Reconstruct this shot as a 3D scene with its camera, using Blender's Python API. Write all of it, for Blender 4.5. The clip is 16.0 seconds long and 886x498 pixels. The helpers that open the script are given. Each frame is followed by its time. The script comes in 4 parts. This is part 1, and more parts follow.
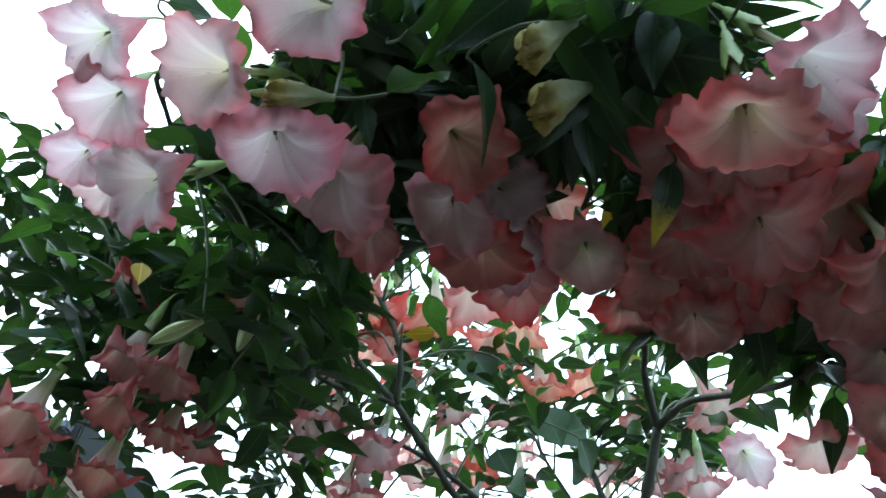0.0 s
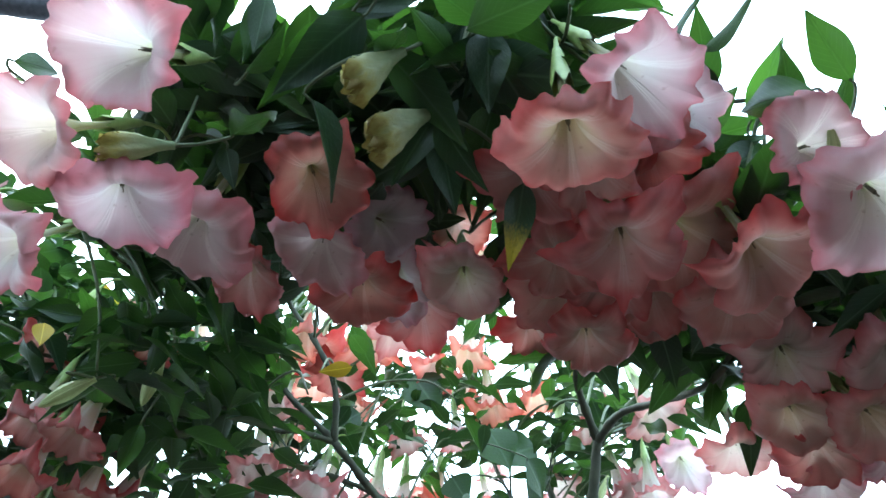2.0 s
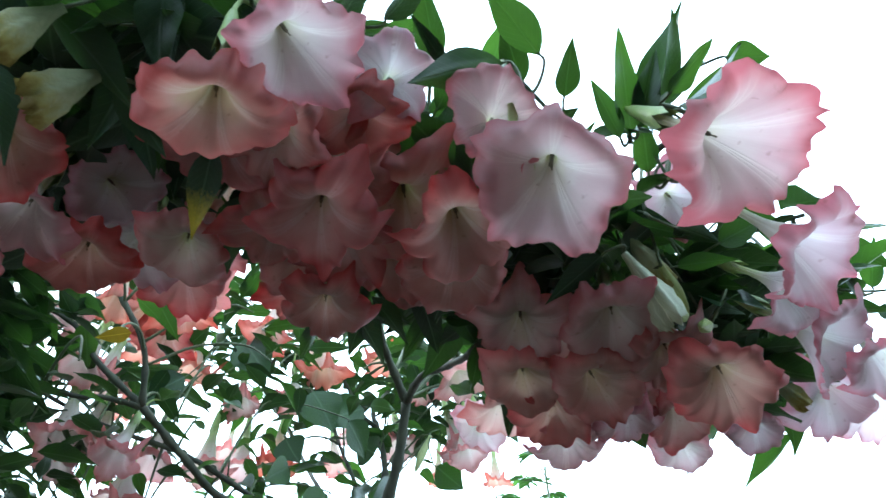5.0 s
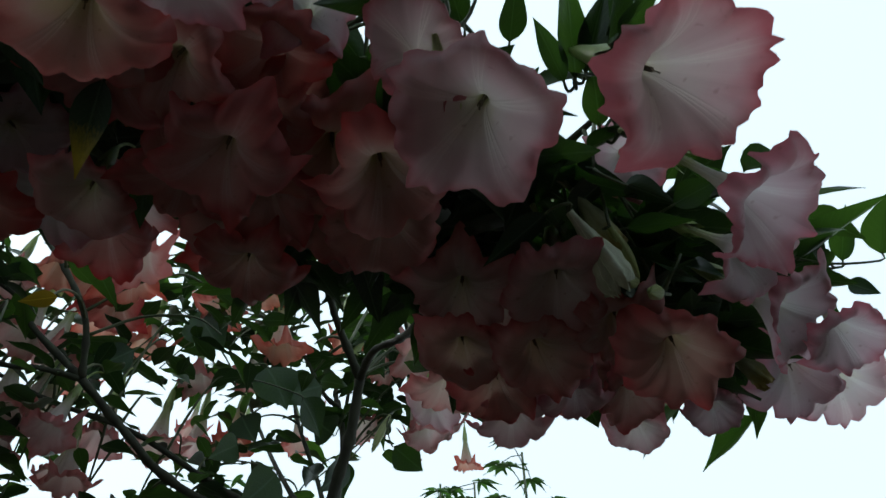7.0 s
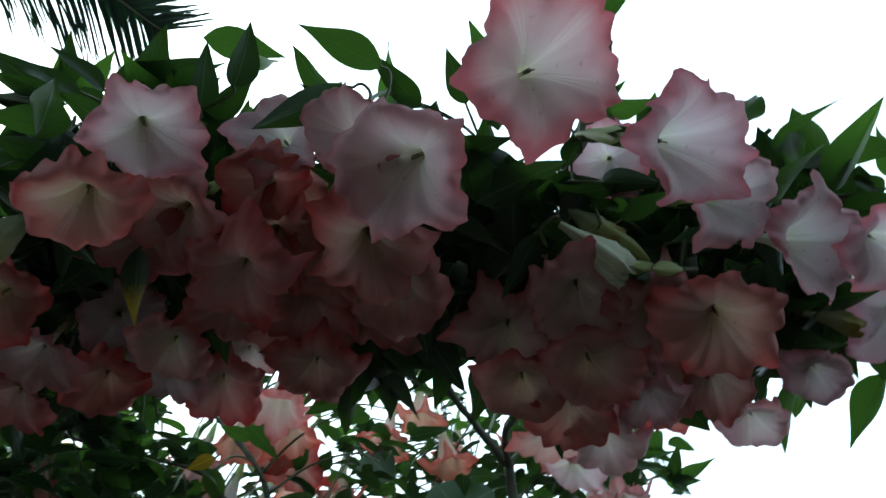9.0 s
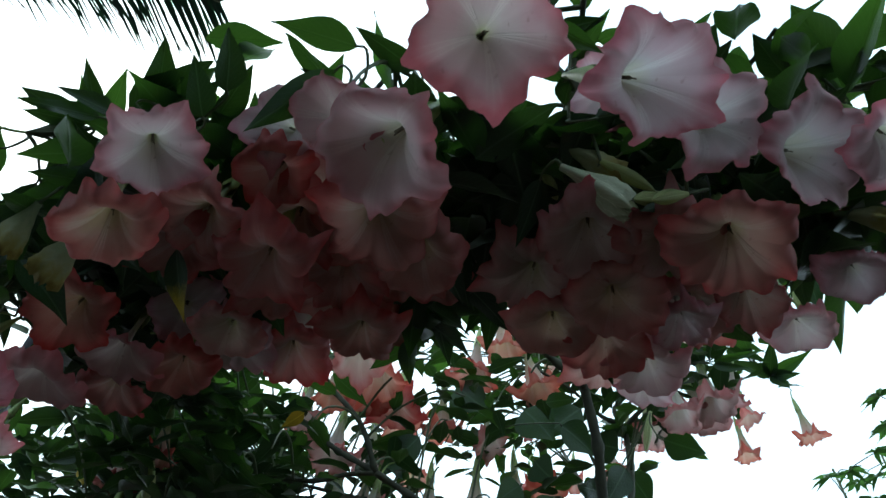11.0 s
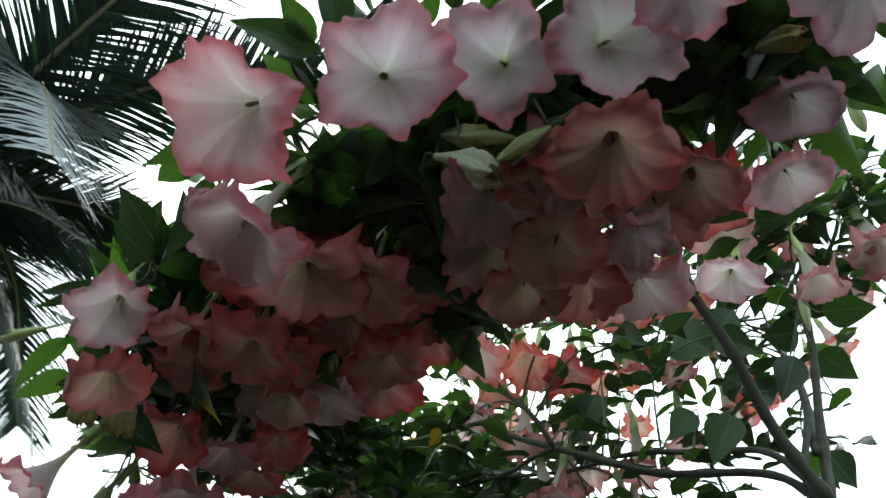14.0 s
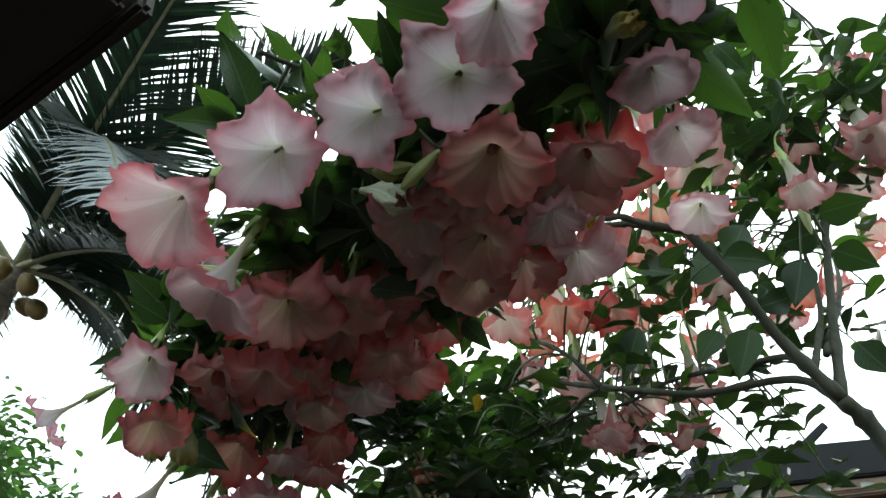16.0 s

——————

*Exercise aim*. Transcribe the listing in full. Omit the pictures and keep every line exact.

*Expected output*.
Reconstruct this shot as a 3D scene with its camera, using Blender's Python API. Write all of it, for Blender 4.5. The clip is 16.0 seconds long and 886x498 pixels. The helpers that open the script are given. Each frame is followed by its time. The script comes in 4 parts. This is part 1, and more parts follow.
0.0 s
2.0 s
5.0 s
7.0 s
9.0 s
11.0 s
14.0 s
16.0 s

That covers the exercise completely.